Il est reconnu que les facteurs vasculaires (HTA, diabète) impactent le cerveau et le risque de démence. En raison de l’augmentation de la prévalence des démences, ces considérations sont désormais essentielles. Elles semblent liées, au moins en partie, à des lésions vasculaires cérébrales à bas bruit, comme en témoignent les analyses IRM.
Devant ces constatations, il reste à préciser le rôle de l’âge et du moment de début du processus, l’intérêt de l’intervention de la variation tensionnelle, le lien de causalité entre HTA et démence et la possibilité ou non de prévenir le vieillissement cérébral.
Dès les années 1970, le niveau tensionnel a pu être corrélé à la détérioration intellectuelle. De nombreuses études et méta-analyses depuis ont confirmé cette relation. Elle est essentielle car la démence prend une ampleur considérable dans les problèmes de santé. Il s’agit d’une pathologie fréquente, touchant 5% des sujets de plus de 65 ans, qui augmente avec l’âge pour concerner 25% des sujets de plus de 85 ans et 50% des sujets de plus de 95 ans. En outre, le nombre de cas va fortement augmenter dans le monde : de 26 millions en 2006 à 115 millions en 2050. La plupart des cas (60 à 70%) surviendront dans les pays en voie de développement (PVD) avec une augmentation de 300% en Chine et en Inde pour 2040.
A ce jour, on ne connaît pas de traitement curatif, ni même préventif mais retarder le début de la maladie serait efficace au niveau de la population : un retard d’un an signifierait 9.2 millions de cas en moins pour 2050.
Des facteurs tels que le diabète et l’HTA engendrent des AVC, des atteintes cérébrales vasculaires, le tout menant à la démence vasculaire. Ils peuvent aussi accélérer la survenue d’Alzheimer. Leur impact est lié a des effets vasculaires cérébraux détectables par l’IRM : hyperdensités de la substance blanche ou lacunes (infarctus cérébraux, espaces périvasculaires dilatés (dPVS), micro-saignements cérébraux). Il est largement démontré que ces marqueurs IRM sont corrélés à un risque accru de démence. Ils sont fréquents chez les personnes âgées avec des lésions de la substance blanche : chez 90 – 100% des séniors. On observe aussi des infarctus cérébraux silencieux, dans 20 à 30% des cas. Ils sont 5 à 10 fois plus fréquents que les AVC cliniques. Le point commun à ces atteintes est l’artériosclérose et elles sont corrélées aux facteurs vasculaires (HTA, diabète) comme le montrent les études cliniques ARIC, Framingham, etc. Enfin, l’étude 3C, par IRM montre que le traitement antihypertenseur réduit l’extension des lésions de la substance blanche.
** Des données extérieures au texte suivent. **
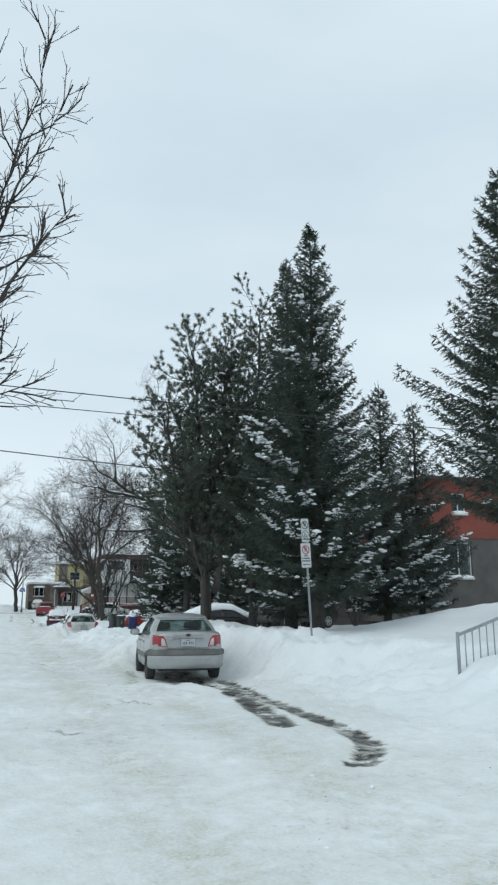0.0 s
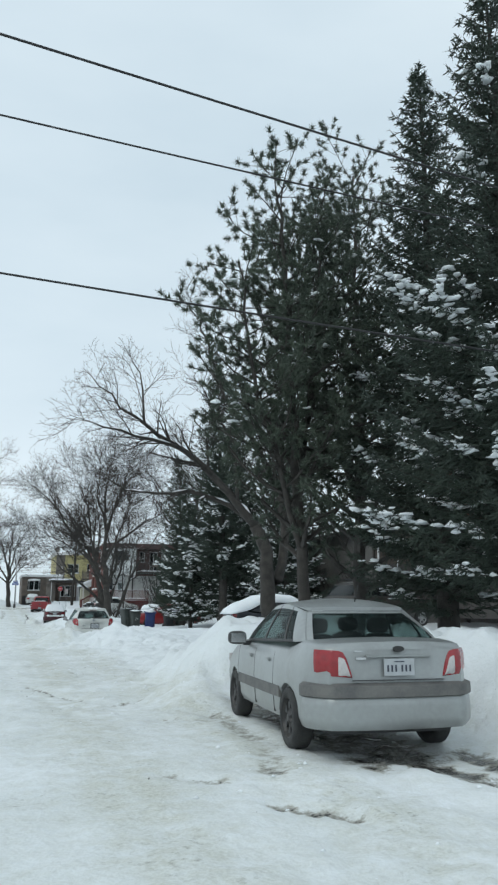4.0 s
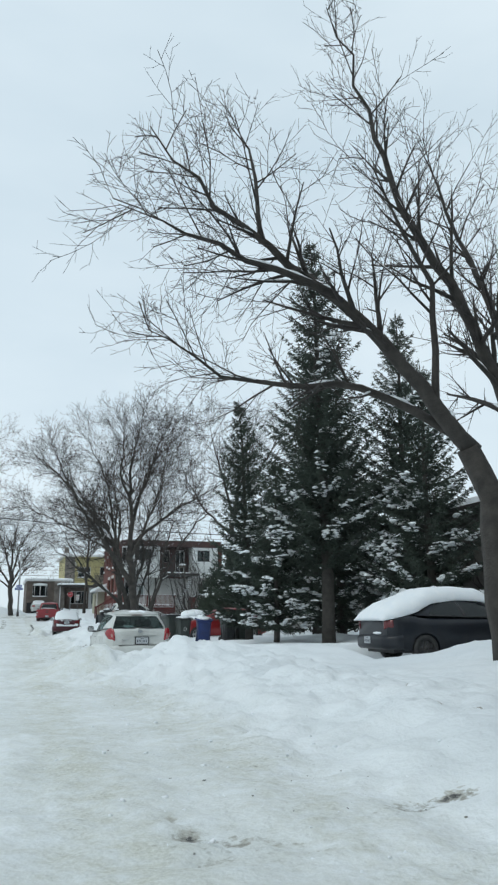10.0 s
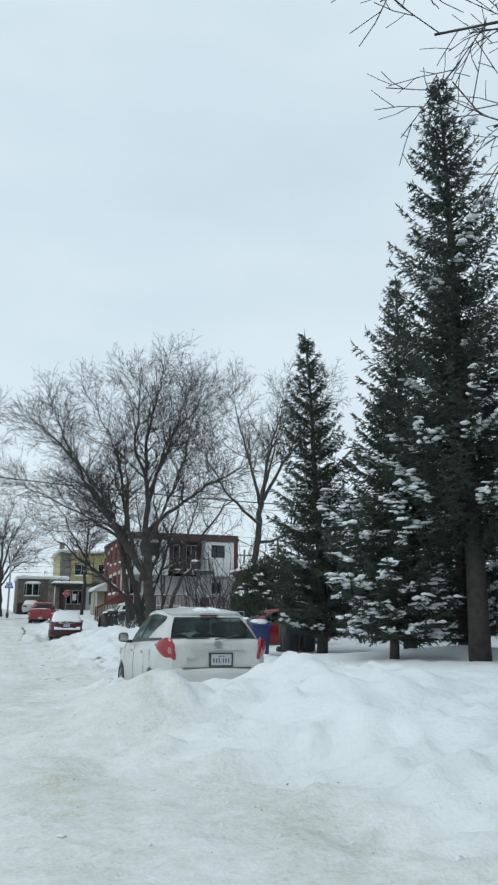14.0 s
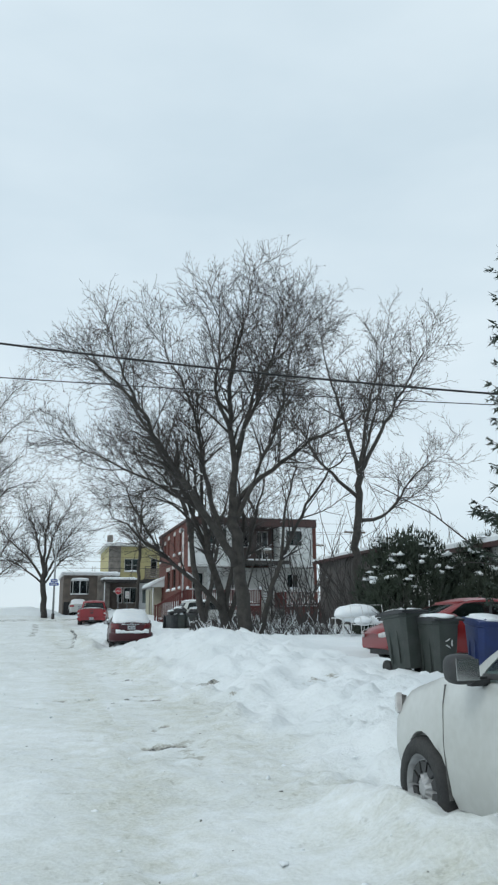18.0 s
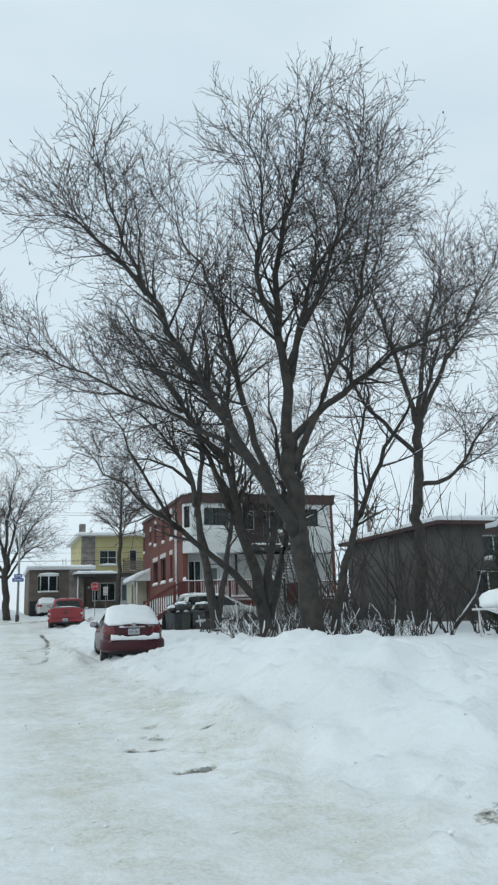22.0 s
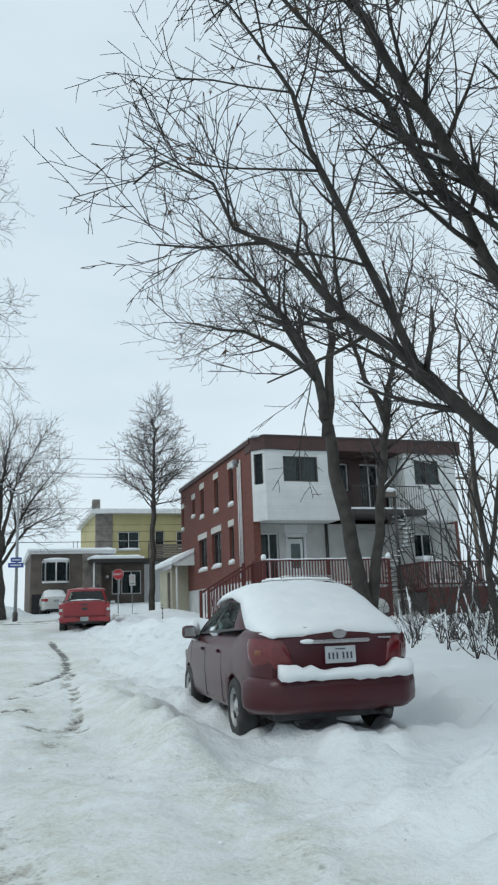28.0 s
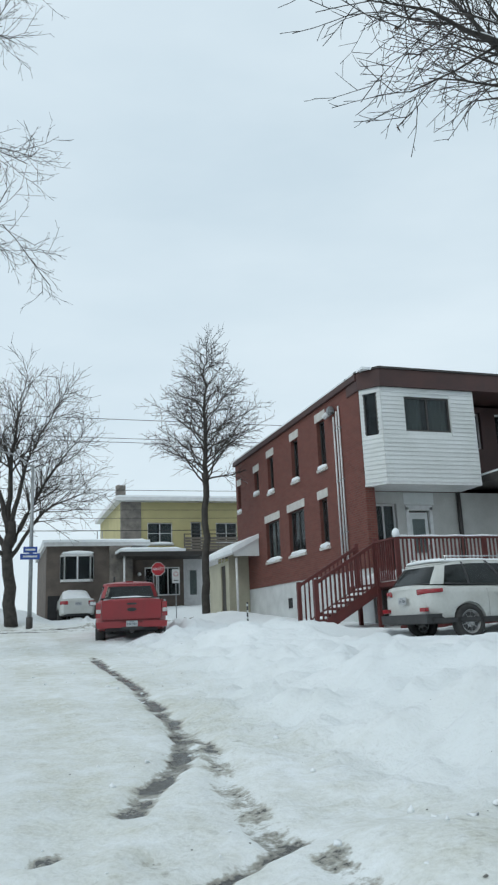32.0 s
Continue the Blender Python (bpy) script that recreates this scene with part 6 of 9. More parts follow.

La conclusion du Pr Tzourio :
L’effet de l’HTA semble dépendre de l’âge. Lorsqu’elle survient en milieu de vie, elle constitue un facteur de risque de démence à un âge bien plus avancé. Chez les séniors, la situation est plus complexe. L’étude CARDIA chez des 18 – 30 ans suivis pendant 25 ans montre que la variabilité tensionnelle est associée à une vitesse psychomotrice et des tests de mémoire verbale inférieurs en milieu de vie, indépendamment de l’exposition cumulée à la PA. Ainsi, déjà chez l’adulte jeune, l’impact des facteurs vasculaires est détectable !
Sur le plan clinique, la relation entre HTA et démence est très difficile à établir. Il faut disposer de patients sans anomalie cognitive à l’inclusion, des suivis très longs où les perdus de vue peuvent l’être pour des raisons cognitives, et les facteurs vasculaires peuvent perdre de l’importance à un âge avancé. Des informations précieuses pourraient être obtenues à partir des bases de données.
Ainsi, la recherche sur le vieillissement cérébral pourrait changer. Au lieu de se focaliser sur l’âge avancé, elle gagnera à se concentrer sur le processus de vieillissement, des critères binaires (démence ou pas). Elle s’intéressera à des modèles de changements longitudinaux : de la notion de seuils à celle de continuité des processus et des stades tardifs aux stades précoces. Des études sur la durée de la vie sont donc nécessaires.